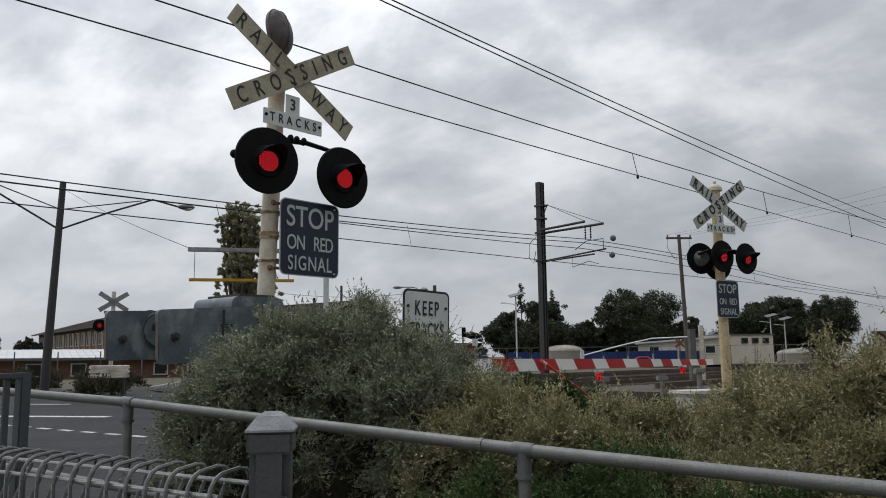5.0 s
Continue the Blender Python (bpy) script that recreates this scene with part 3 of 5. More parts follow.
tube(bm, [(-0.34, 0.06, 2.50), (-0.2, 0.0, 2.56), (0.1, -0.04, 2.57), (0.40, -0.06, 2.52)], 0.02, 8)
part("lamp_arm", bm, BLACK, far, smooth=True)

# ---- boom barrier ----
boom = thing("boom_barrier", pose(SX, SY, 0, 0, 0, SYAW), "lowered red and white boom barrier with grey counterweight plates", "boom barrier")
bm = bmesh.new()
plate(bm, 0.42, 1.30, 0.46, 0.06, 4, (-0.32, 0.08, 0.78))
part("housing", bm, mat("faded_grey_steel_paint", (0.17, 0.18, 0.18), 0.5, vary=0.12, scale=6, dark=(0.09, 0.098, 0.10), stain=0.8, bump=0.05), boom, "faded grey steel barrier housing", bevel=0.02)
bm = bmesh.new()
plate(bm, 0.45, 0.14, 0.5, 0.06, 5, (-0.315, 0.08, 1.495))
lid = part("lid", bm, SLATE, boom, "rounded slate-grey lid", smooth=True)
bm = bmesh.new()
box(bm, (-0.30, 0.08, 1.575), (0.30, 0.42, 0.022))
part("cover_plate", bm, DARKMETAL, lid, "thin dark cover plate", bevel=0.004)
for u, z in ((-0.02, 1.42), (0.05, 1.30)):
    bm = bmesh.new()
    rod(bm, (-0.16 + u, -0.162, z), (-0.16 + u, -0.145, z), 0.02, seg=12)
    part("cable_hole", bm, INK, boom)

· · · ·

=== Task prompt ===
Omit the pictures, then output the rest of the listing exactly.

=== Task output ===
5.0 s
Continue the Blender Python (bpy) script that recreates this scene with part 3 of 5. More parts follow.
tube(bm, [(-0.34, 0.06, 2.50), (-0.2, 0.0, 2.56), (0.1, -0.04, 2.57), (0.40, -0.06, 2.52)], 0.02, 8)
part("lamp_arm", bm, BLACK, far, smooth=True)

# ---- boom barrier ----
boom = thing("boom_barrier", pose(SX, SY, 0, 0, 0, SYAW), "lowered red and white boom barrier with grey counterweight plates", "boom barrier")
bm = bmesh.new()
plate(bm, 0.42, 1.30, 0.46, 0.06, 4, (-0.32, 0.08, 0.78))
part("housing", bm, mat("faded_grey_steel_paint", (0.17, 0.18, 0.18), 0.5, vary=0.12, scale=6, dark=(0.09, 0.098, 0.10), stain=0.8, bump=0.05), boom, "faded grey steel barrier housing", bevel=0.02)
bm = bmesh.new()
plate(bm, 0.45, 0.14, 0.5, 0.06, 5, (-0.315, 0.08, 1.495))
lid = part("lid", bm, SLATE, boom, "rounded slate-grey lid", smooth=True)
bm = bmesh.new()
box(bm, (-0.30, 0.08, 1.575), (0.30, 0.42, 0.022))
part("cover_plate", bm, DARKMETAL, lid, "thin dark cover plate", bevel=0.004)
for u, z in ((-0.02, 1.42), (0.05, 1.30)):
    bm = bmesh.new()
    rod(bm, (-0.16 + u, -0.162, z), (-0.16 + u, -0.145, z), 0.02, seg=12)
    part("cable_hole", bm, INK, boom)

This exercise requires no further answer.